In 1984 Edison joined the Rock Against Reagan Tour, opening shows in San Francisco, Washington, DC, and Dallas for New York hardcore band Reagan Youth.
In late 1984 he and three NYU classmates formed the New York post-punk band Killdozer, who released one self-produced LP entitled There's No Mistaking Quality before changing their band name to Sharky's Machine in order to avoid confusion with Madison, Wisconsin's postpunk band Killdozer.
Edison joined the Raunch Hands in early 1990 and accompanied them that year on a tour of Japan, later relocating with them to Madrid, Spain.
In 1992, while living in Madrid, Edison joined Spanish hardcore punk band The Pleasure Fuckers, and played with them through 1995.

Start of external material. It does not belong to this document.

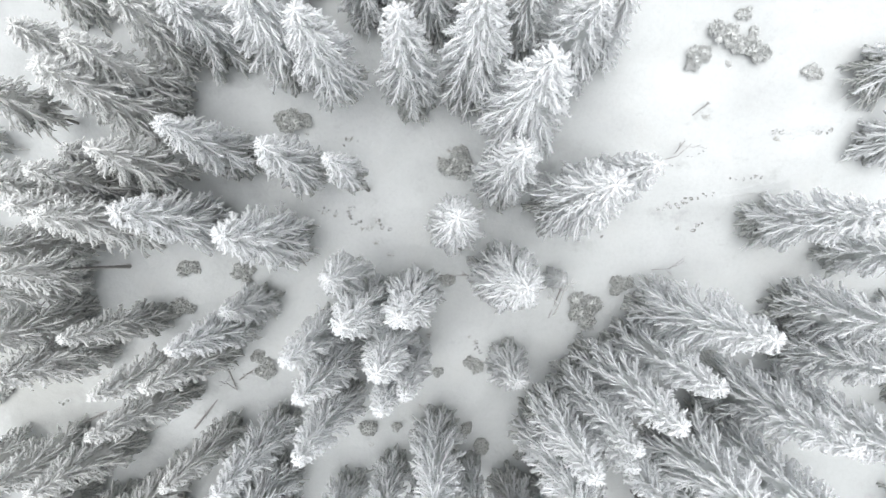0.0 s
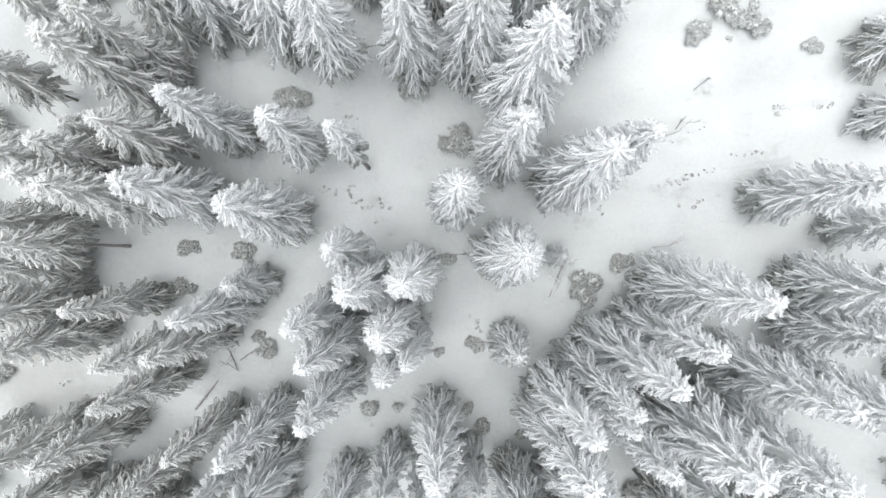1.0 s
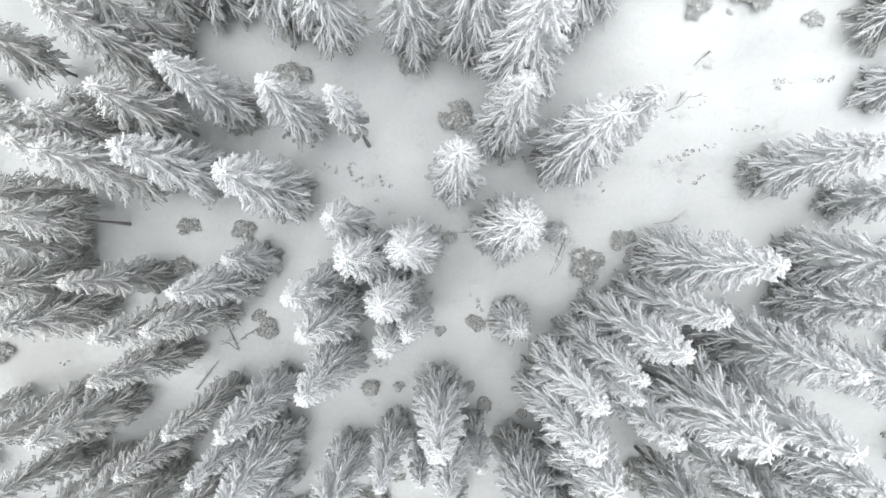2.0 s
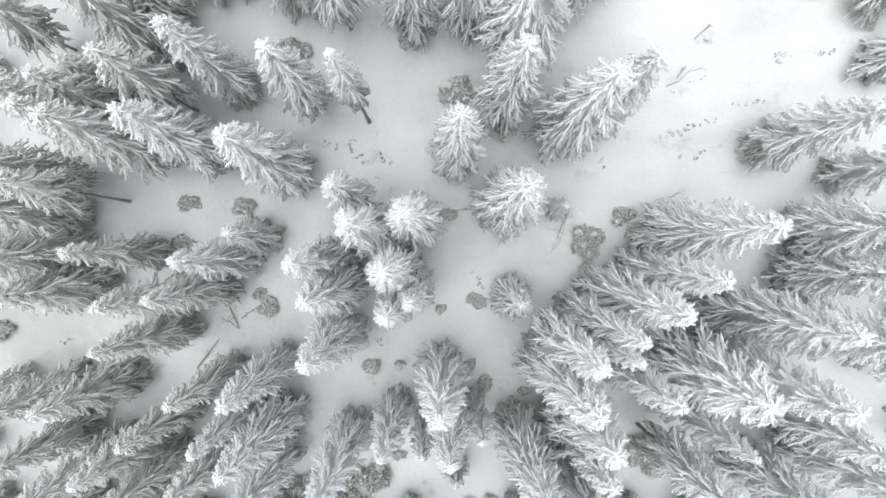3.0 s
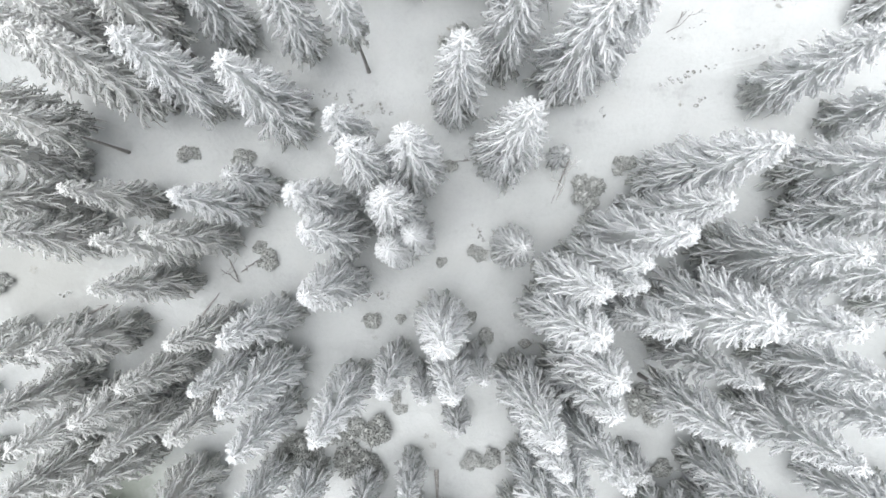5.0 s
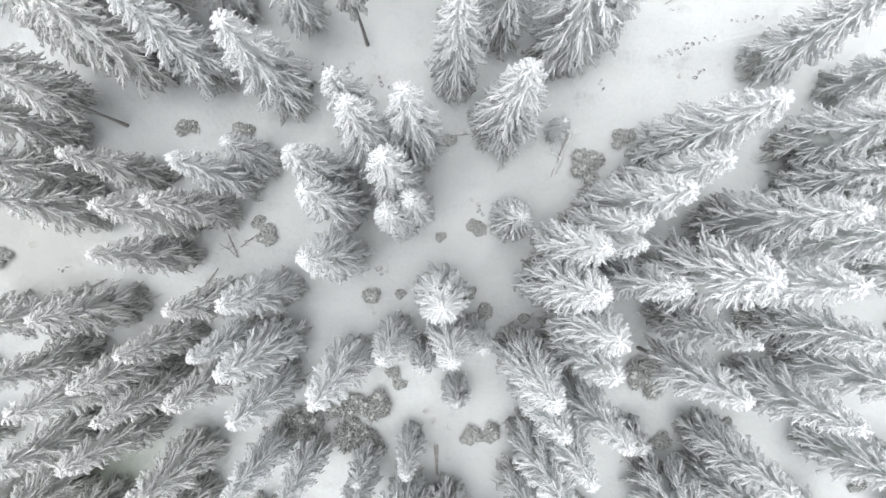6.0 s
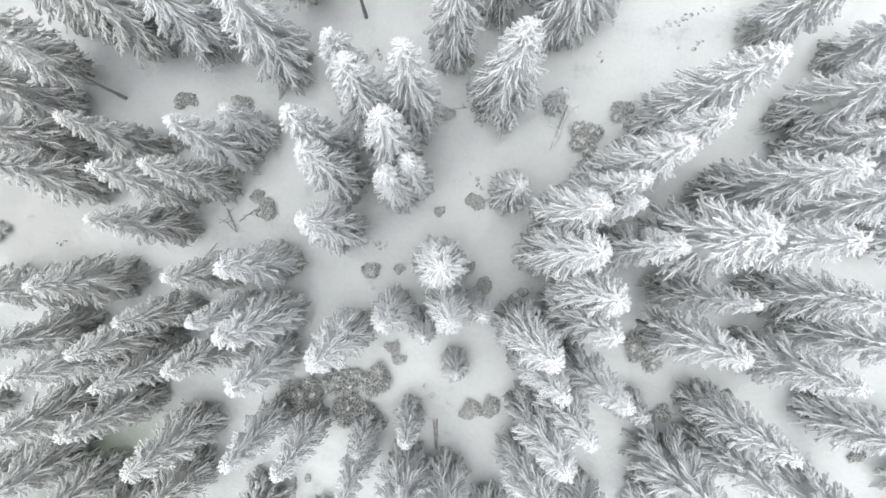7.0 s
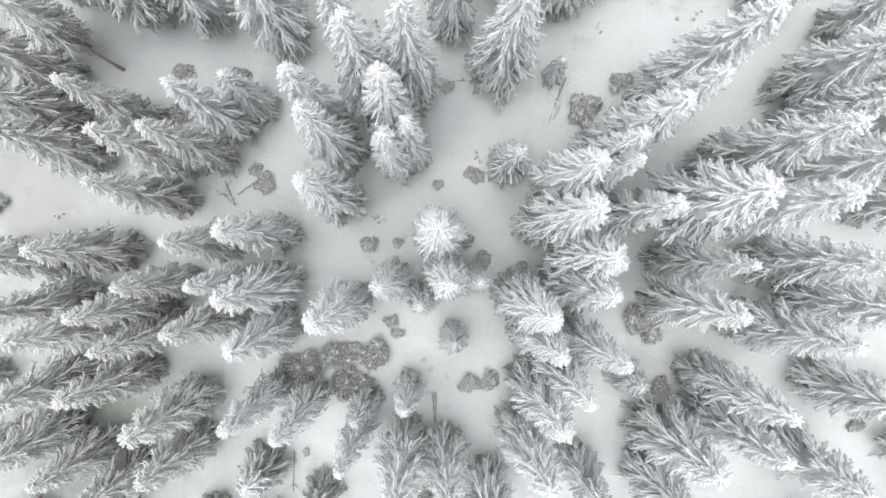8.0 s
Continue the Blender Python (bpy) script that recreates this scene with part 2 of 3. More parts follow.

In 2001 he formed the Edison Rocket Train, switching to vocals and guitar. The Edison Rocket Train has released two full-length CDs, Yes! Yes!! Yes!!! and East River Delta (produced by Jon Spencer), and several singles, including the traditional gospel number “This Train,” and the pro-wrestling themed “I Like to Hurt People,” featuring Handsome Dick Manitoba of proto -punk band the Dictators. These were later compiled for digital streaming as Go-Go Gospel and the Shakin’ Beat: The History of the Edison Rocket Train, Vol. 1.[40] The Edison Rocket Train continues to perform and record. The current line-up includes Boss Hog keyboard player Mickey Finn and drummer Dee Pop, formerly of the Gun Club, and a founding member of New York No Wave band Bush Tetras. Edison also frequently performs frequently as a solo acoustic act, accompanying himself on guitar and occasionally piano.
Spencer also performs frequently with Edison, backing him for spoken word performances with Edison's group the Rocket Train Delta Science Arkestra — which has also featured ex-Capt. Beefheart guitarist Gary Lucas — and more recently the Space Liberation Army in which Edison also plays electric organ and Theremin. Edison has also appeared frequently with Lucas's band Gods and Monsters.
In 2019, The Space Liberation Army (now featuring Mickey Finn and ex-Sonic Youth drummer Bob Bert) were the featured performers at the East Village Arts Festival, hosted by the New York Public Library.[41]